The title of this post will make more sense and hopefully will be not as offensive once I tell this first story.
One morning while I was in Italy, I got reprimanded in front of my team for saying the word “sucks.” Most of our Texas team, the Italian pastor and his wife, and our two Floridian high school friends were waiting in the hotel lobby for the rest of our team to join us for the day. When we assessed who was missing, we discovered it was the three married people on our team, Jordan & Cherise and Stacy. Out of jest upon this realization, I commented sarcastically, “Man, married people suck!” The pastor of the Italian church quickly frowned at me and told me, “Marriage is a beautiful thing, and I wouldn’t use that word if I were you. No really. I don’t like it at all.” Cue awkward silence from everyone. My friend Lindsey tried to defend me: “Oh, well, Lindsay was obviously joking, and I think it’s kind of a cultural difference. People in the States say that word all the time.” Our pastor still assured me that it was offensive, and thus the a new team joke was formed as everyone ribbed one another for using “sucks” the rest of the trip.
(Note, I’m not saying it was okay to say, “Married people suck.” In reality, God calls us to lift people up, not tear them down, even if it’s only in jest. So I’m cool with being rebuked. I understand.)
I really don’t know how to make a smooth transition here. I kind of feel like that Stuff Christians Like post about Fake Sermon Illustrations. But I assure you that story was real! Ask anyone on my team.
Okay, I’m just going to move on to my next point, and hopefully this will all make sense in the end.
This summer I have spent an inordinate amount of time with young married people: Jordan & Cherise on the Italy trip and for a day afterwards trying to recuperate and deal with my bed bug situation. I now go to a small group with several young married couples after being involved in a church of mostly single college students with little interaction with married staff members. I work in an office in Oregon with majority married people as opposed to my A&M office of two married women and five single people. My awesome coworker Beth and her husband Adam took me in Tuesday night and fed/entertained me before taking me to the airport on Wednesday. I swear I see engagement/wedding rings on every woman I’ve met in Salem. So many married people.
It’s honestly been fun.

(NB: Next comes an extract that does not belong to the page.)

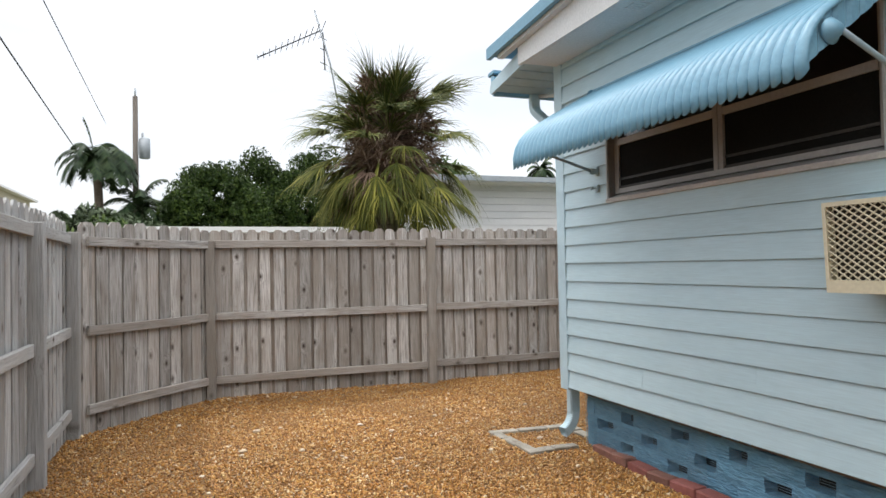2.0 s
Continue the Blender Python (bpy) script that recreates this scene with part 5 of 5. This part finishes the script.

I’ve loved watching these relationship and the interactions between husband and wife. I’ve enjoyed getting “the married perspective” in small group discussions. It’s been nice to get a glimpse into what I hope someday to be my future. Everyone has been so kind and hospitable, taking me into their homes, feeding me, praying for me, making me drink Airborne so I don’t get sick… I’ve really enjoyed the friendships I’ve built with these couples.
And I know my relationships with married people are only going to increase as I enter my mid-20s. (Am I in my mid-20s yet? Is 23 a mid-20?) With two engaged roommates and two roommates enrolling in our “pre-engagement class” with their boyfriends at church in CStat, I see many weddings in my future. My Facebook news feed brings me word on new engaged or married friends each week. And while there are sometimes when it freaks me out that I’m at the age where we’re old enough to be married, or I feel alone because I’m the only single gal in the house (side note: I say “gal” now. I blame Oregon.), for the most part, I’m learning to like this new phase. I almost cried a few weeks ago when I couldn’t go wedding dress shopping with my engaged roomie. I want to participate in this part of her life! I’m entering a new phase of life where people get married, have babies that look like them, and buy houses. I would quote Meredith Grey and say, “We’re adults. When did that happen, and how do we make it stop?” but I think for now I’m excited about this new stage of life for me and my friends.
Even if “adult” for me at this point is defined as, “Next year when I’m out of grad school and have a real full-time job (fingers crossed), I can afford to have less than three roommates and maybe a couch that we didn’t rescue from the dumpster. I can upgrade to a Craigslist couch, what what! And maybe I’ll buy a cat. And I can paint and decorate and not feel like I have to move every nine months! Whoop!”
Anyway. Married people don’t suck. The end.